While there were countless other jabs at conservative values, Republican politicians and the president throughout the evening, they’re not worth my time to write, nor your time to read. When Hollywood sticks its nose into the political arena, society as a whole suffers. Not only are most political comments made by celebrities unintelligent, but they also serve to increase polarization between Americans. Ideological statements made by celebrities are often surface level at best, and represent examples of the most insignificant form of political argument, the personal moral argument. Or, as I prefer to put it, the “I feel like it’s the right thing to do” argument. Let me be clear, I am not arguing that Hollywood celebrities should not be able to voice their opinions about political issues. In fact, Hollywood elites can use their platform to advocate for issues and causes that exist outside of political argument. For example, clean water in developing countries, starvation epidemics in Africa, and even the #metoo movement that has taken aim at halting all issues of sexual misconduct in Hollywood are all causes that Hollywood could be focussing on.

Unfortunately, these are not the types of issues Hollywood has decided to stand up for. Instead of unifying American society around issues that do not inherently divide and polarize society, celebrities are settling for insults, moral arguments and belittling to advocate for causes that should be left to the political process.

Let’s take Kimmel’s Pence insult and examine the effects that a seemingly innocent comment can have on American society over time.

When Kimmel and other like-minded celebrities criticize the values of elected officials of a specific party or ideology, they are also criticizing the values of regular Americans who believe in and vote for those same officials.

When Kimmel slapped Pence with his comments at the Oscars, he also slapped the millions of Americans who, like the vice president, believe that marriage is between a man and a woman.

It does not matter how strongly a celebrity feels that their moral argument on one side of a social issue is correct, because there are millions Americans who hold an opposite view who feel just as strongly.

This is where the problem lies.

As Americans, particularly conservatives, are bombarded with the banter of celebrities that belittle and criticize the values that are important to them, polarization and division in society is bound to occur. When this happens, everyone in society loses.

In actuality, there are no “good guys” and “bad guys” in politics. Liberalism and conservatism are simply two ideologically and philosophically different methods to approach the issues in the world. Trump wants the best for our nation. So do House representative Nancy Pelosi and Senator Chuck Schumer. While they may disagree on almost every policy decision, they all desperately want the United States to be a better place tomorrow than it is today.

Unfortunately, as celebrities divide everyday Americans, it becomes tragically easy to forget this. In today’s society, liberals and conservatives do not look at the opposing ideology with empathy and understanding. Instead, we vilify the people who do not hold the same views as ourselves. This is one of the greatest tragedies of modern society.
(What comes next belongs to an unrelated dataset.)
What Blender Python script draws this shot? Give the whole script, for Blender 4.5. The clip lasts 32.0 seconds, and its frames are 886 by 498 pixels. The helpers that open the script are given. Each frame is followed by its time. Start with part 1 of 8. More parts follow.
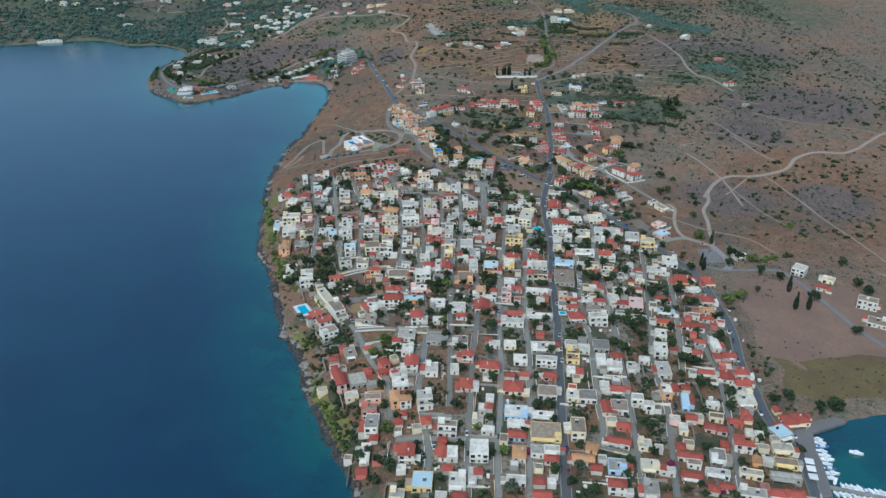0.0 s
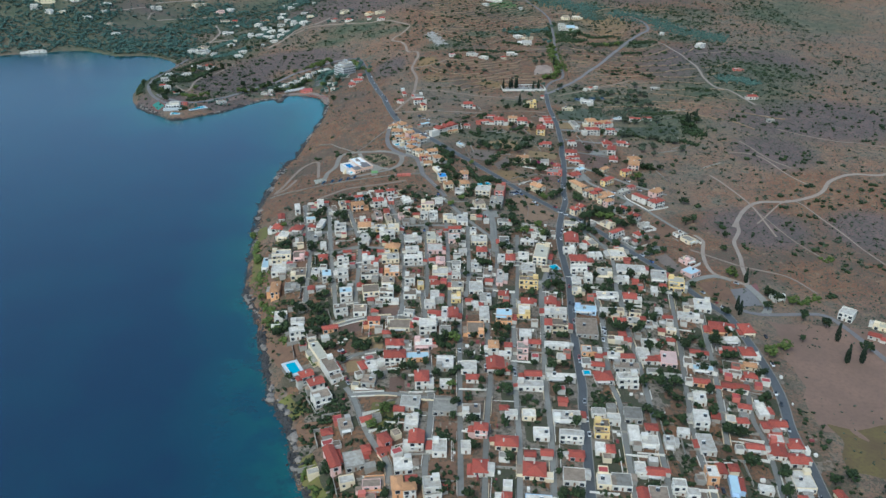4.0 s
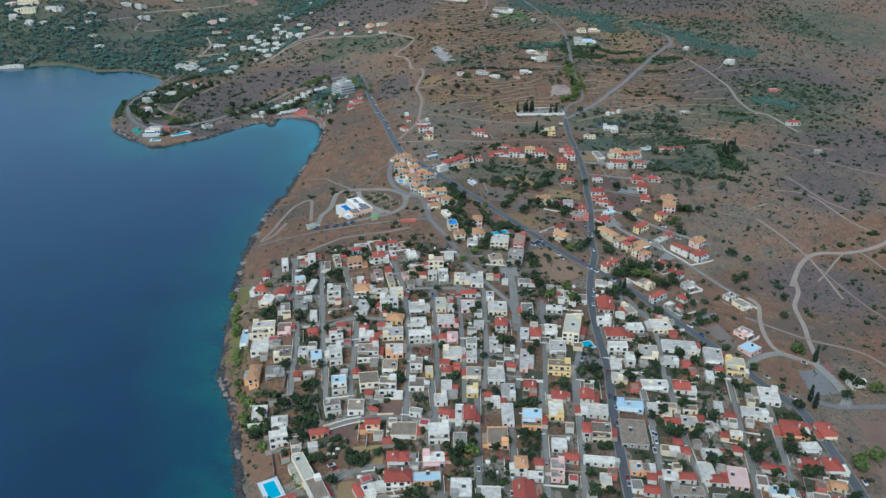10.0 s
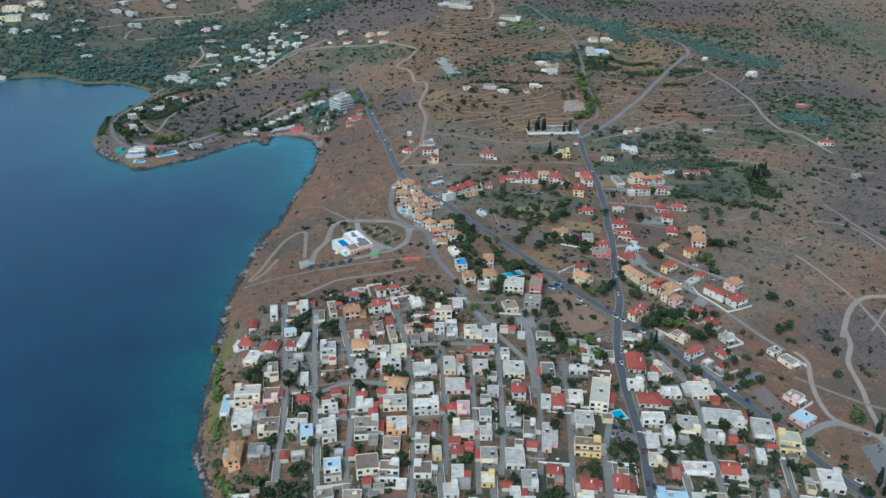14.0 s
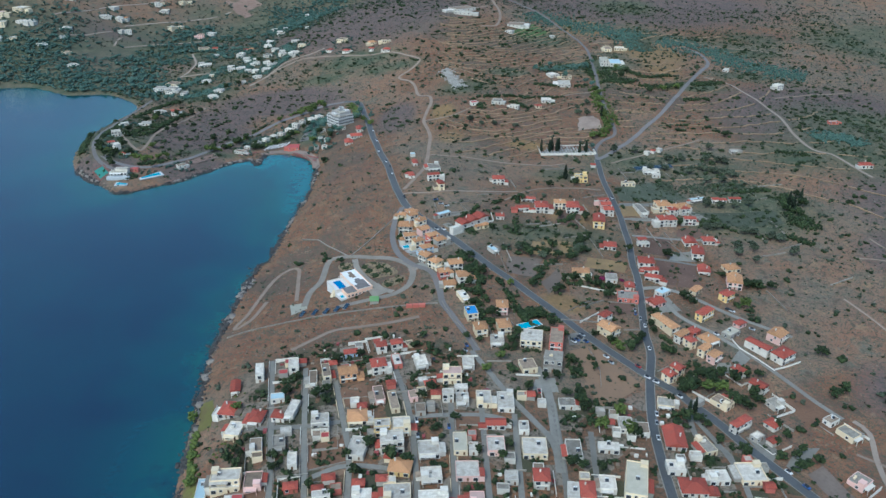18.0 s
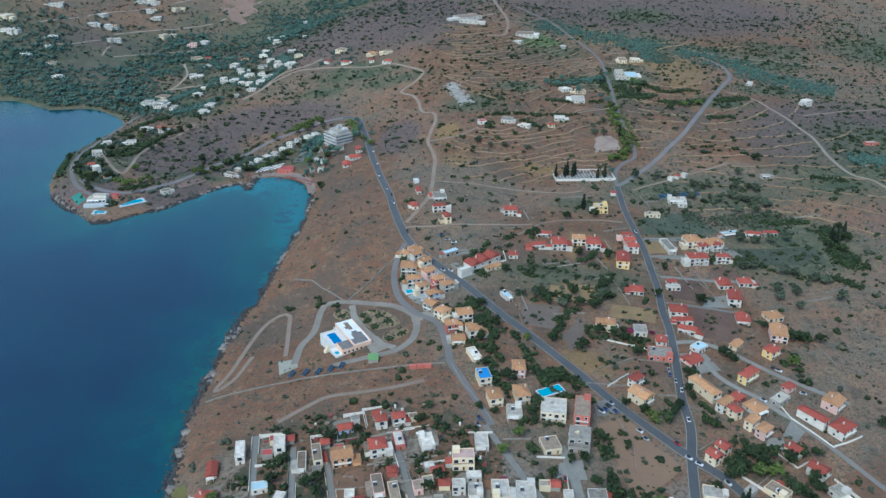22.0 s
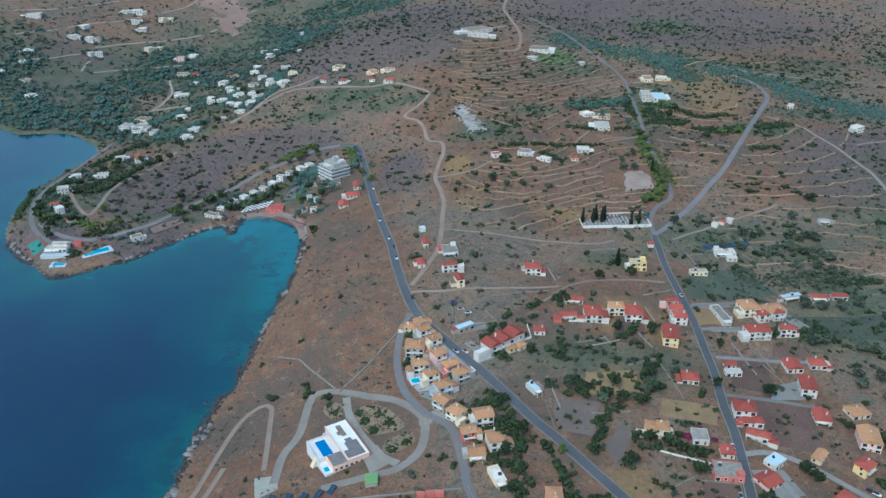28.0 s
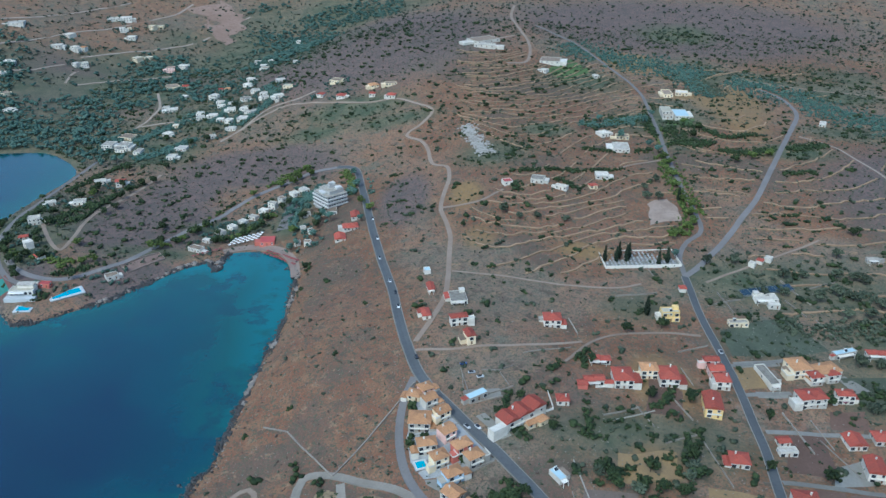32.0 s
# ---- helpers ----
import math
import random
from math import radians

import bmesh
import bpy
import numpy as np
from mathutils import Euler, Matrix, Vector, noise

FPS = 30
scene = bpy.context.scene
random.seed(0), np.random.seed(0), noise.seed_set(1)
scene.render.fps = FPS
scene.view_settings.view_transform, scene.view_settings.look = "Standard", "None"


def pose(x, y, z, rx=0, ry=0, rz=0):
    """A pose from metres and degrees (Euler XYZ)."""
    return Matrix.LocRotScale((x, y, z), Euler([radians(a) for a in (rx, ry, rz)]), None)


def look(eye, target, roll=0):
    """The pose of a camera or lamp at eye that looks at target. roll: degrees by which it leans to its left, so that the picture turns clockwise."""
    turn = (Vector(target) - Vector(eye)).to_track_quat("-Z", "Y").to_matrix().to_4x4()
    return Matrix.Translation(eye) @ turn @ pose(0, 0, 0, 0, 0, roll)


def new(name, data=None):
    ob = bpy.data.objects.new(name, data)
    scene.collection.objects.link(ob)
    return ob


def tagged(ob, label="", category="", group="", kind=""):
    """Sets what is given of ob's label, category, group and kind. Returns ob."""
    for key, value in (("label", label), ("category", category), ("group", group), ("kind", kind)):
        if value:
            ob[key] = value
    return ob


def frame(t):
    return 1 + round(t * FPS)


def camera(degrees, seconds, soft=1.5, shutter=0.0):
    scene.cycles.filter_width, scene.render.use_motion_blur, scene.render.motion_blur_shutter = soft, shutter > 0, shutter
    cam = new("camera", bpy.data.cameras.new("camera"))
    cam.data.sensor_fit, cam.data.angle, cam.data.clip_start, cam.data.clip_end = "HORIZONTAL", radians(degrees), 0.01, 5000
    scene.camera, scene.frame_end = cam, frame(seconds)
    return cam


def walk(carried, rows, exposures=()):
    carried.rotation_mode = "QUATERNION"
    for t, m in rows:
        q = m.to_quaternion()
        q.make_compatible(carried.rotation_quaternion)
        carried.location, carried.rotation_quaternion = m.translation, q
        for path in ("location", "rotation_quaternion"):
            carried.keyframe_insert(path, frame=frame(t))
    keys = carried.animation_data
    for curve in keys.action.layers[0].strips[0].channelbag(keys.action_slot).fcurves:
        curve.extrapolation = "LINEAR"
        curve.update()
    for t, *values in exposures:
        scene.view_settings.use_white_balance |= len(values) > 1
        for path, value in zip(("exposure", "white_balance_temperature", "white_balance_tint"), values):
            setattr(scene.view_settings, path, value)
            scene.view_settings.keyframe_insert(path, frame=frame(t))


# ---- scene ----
cam = camera(58.73, 32.0, 1.5)
walk(cam, [
    (0, look((0.02, -0.01, 303.98), (0.01, 179.61, 216.03), 0.461)),
    (2, look((-2.39, 36.72, 303.46), (-2.39, 216.38, 215.57), 0.300)),
    (4, look((-4.76, 73.50, 303.17), (-4.86, 253.20, 215.39), 0.231)),
    (6, look((-7.03, 110.23, 303.10), (-7.34, 289.99, 215.42), 0.244)),
    (8, look((-9.27, 146.83, 303.00), (-9.79, 326.61, 215.36), 0.246)),
    (10, look((-11.82, 183.64, 302.73), (-12.48, 363.45, 215.18), 0.217)),
    (12, look((-14.48, 220.64, 302.43), (-15.28, 400.51, 214.99), 0.169)),
    (14, look((-16.71, 257.49, 302.35), (-17.75, 437.38, 214.96), 0.134)),
    (16, look((-19.04, 294.21, 302.47), (-20.31, 474.06, 214.98), 0.133)),
    (18, look((-21.61, 330.93, 302.49), (-23.07, 510.73, 214.91), 0.151)),
    (20, look((-23.97, 367.73, 302.22), (-25.68, 547.58, 214.76), 0.147)),
    (22, look((-26.23, 404.41, 302.39), (-28.18, 584.25, 214.91), 0.119)),
    (24, look((-28.75, 440.92, 302.89), (-30.88, 620.68, 215.25), 0.077)),
    (26, look((-31.67, 477.38, 302.87), (-33.98, 657.13, 215.21), 0.033)),
    (28, look((-33.86, 513.90, 302.60), (-36.46, 693.68, 215.00), -0.021)),
    (30, look((-35.76, 550.44, 302.51), (-38.65, 730.22, 214.94), -0.072)),
    (32, look((-38.92, 586.86, 302.81), (-41.91, 766.60, 215.16), -0.094)),
], [(0, 0.28, 5540, -4), (17, 0.32, 5380, -4), (32, 0.42, 5180, -4)])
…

Sports, movies, television, books and music were once amazing ways to unite members of society who disagree politically. In what seems like an eternity ago, it didn’t matter who you voted for to have a wonderful and enjoyable conversation with someone about a spectacular movie, an exciting ending to a sporting event or a compelling new television program. One by one, these once unifying and apolitical outlets are being stripped from society and are being replaced with more battlegrounds for political dispute.

Is nothing sacred anymore?

What would it look like for the next big award show to feature no ideological discussions and instead focus on celebrating the things that bring our society together?

I hope in the future, “nights of positivity” can be just that.